En 1989, un étudiant chinois s’est tenu face à une colonne de 17 chars sur la place Tian-Anmen (Place de la Porte de la Paix Céleste) à Pékin, en les empêchant d’avancer, cette scène a marqué la conscience chinoise pour l’éternité, ce jeune homme a été le point de départ d’une révolution passive et non violente dans le monde. Elle est encore en mouvement aujourd’hui, cette révolution pacifique en Chine ; bien sûr le gouvernement Chinois a exécuté ce symbole trop subversif, bien sûr, c’est insupportable, mais personne en Chine et dans le reste du monde n’a oublié ce courageux étudiant qui a stoppé 17 chars en se tenant debout, les bras le long du corps.
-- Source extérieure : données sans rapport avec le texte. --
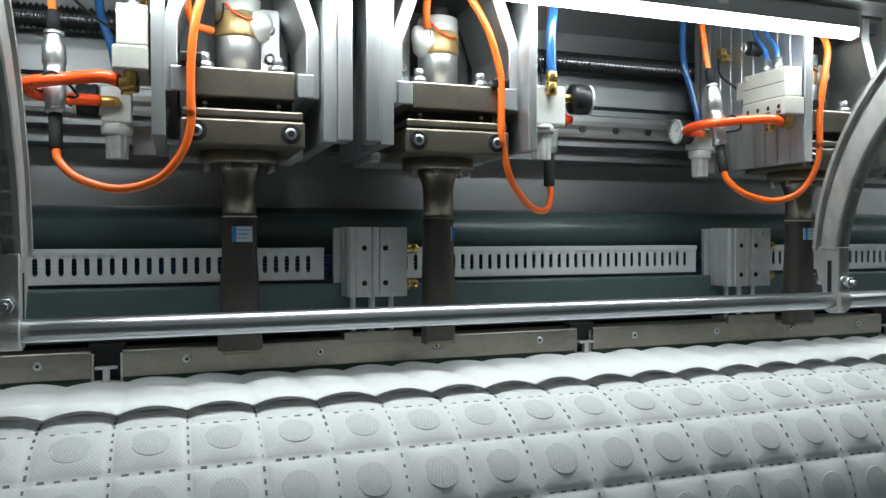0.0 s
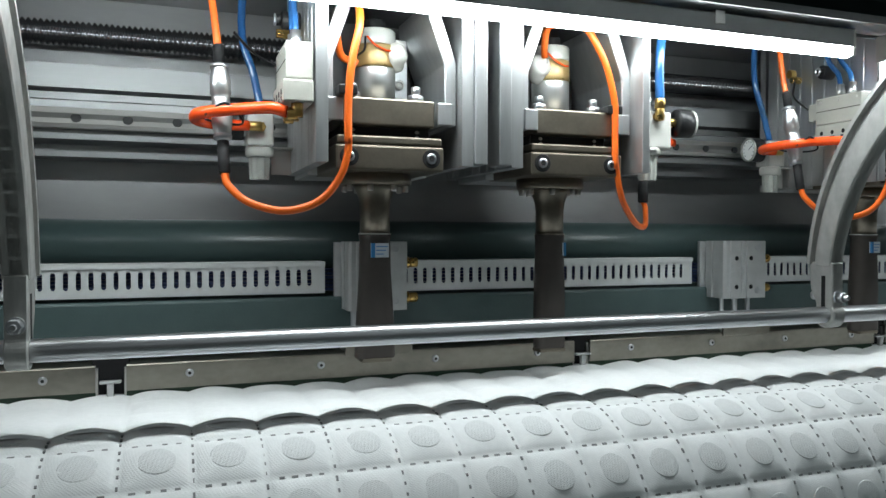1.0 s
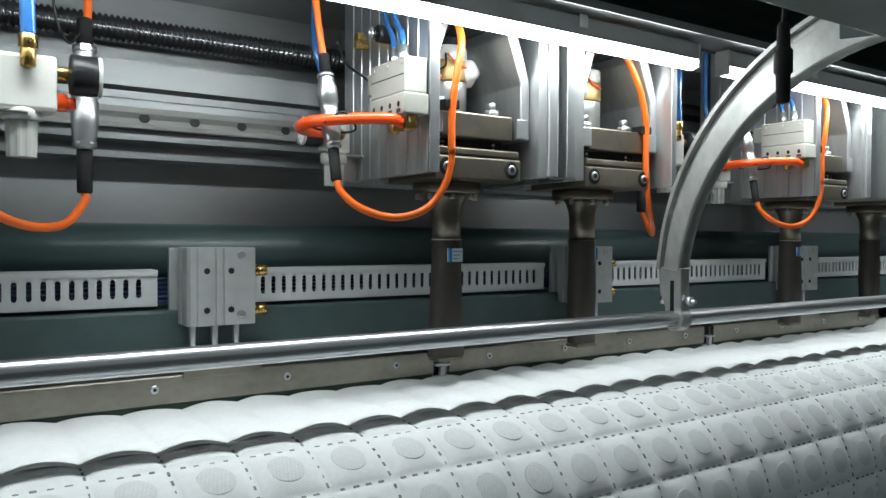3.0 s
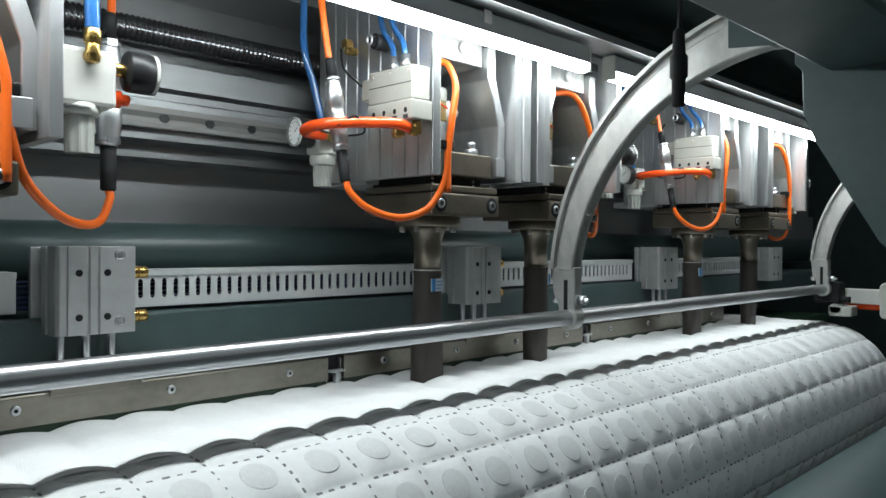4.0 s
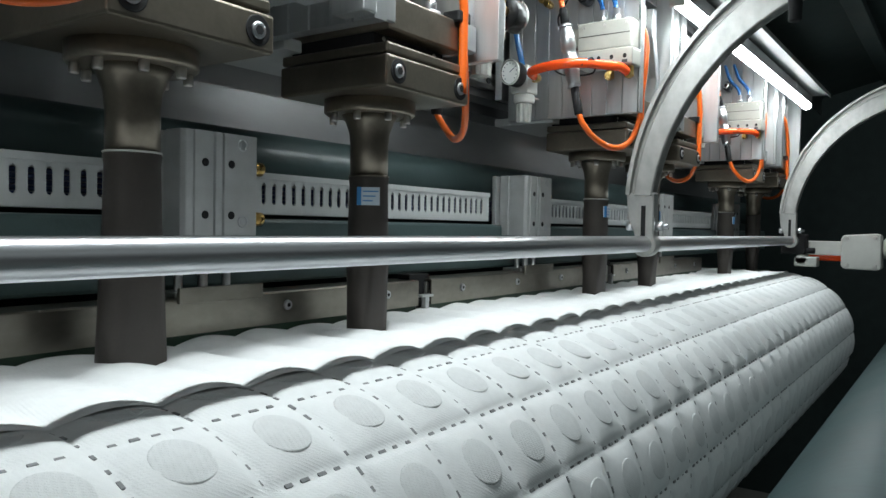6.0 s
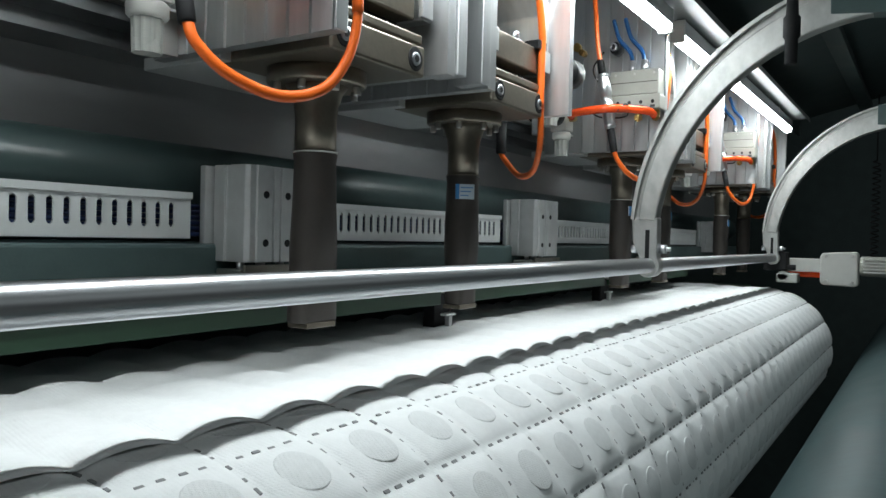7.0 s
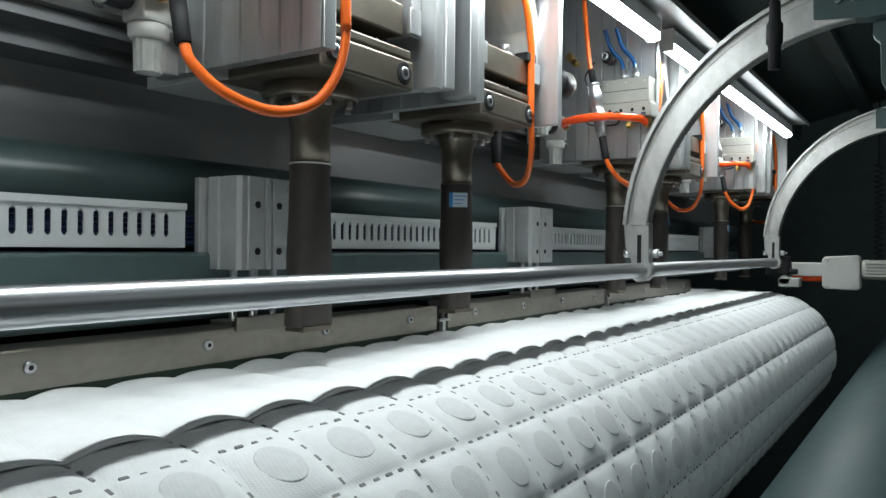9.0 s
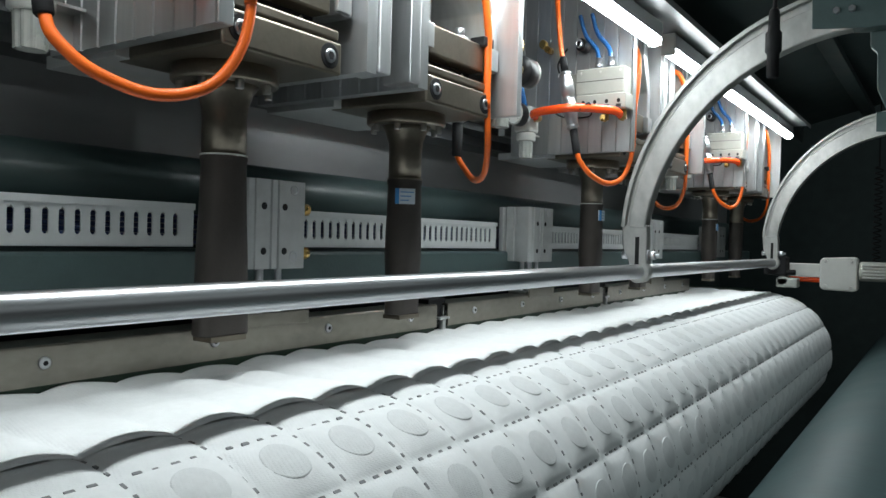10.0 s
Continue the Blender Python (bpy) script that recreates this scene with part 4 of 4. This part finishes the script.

Alors cette révolution en Ukraine, il faut la faire autrement, Edward Snowden a commencé à sa façon en disant non, en disant qu’il refusait d’être le jouet d’un état qui contrôle le moindre citoyen par pure paranoïa et qui vote des lois liberticides pour contrôler les populations de ce monde. L’homme n’est pas fait pour être l’esclave d’une minorité malveillante, l’homme est fait pour devenir une espèce capable de s’élever et de devenir meilleur en tout, et pas ce loup enragé qui détruit et assassine, ce Chronos monstrueux qui dévore ses enfants vivant pour ne pas qu’ils lui succèdent, pour ne pas avoir à craindre, qu’un jour, ils lui fassent subir le même tourment qu’il a fait subir à son père Uranus.
Le salut de l’Ukraine sera non violent où il ne sera pas.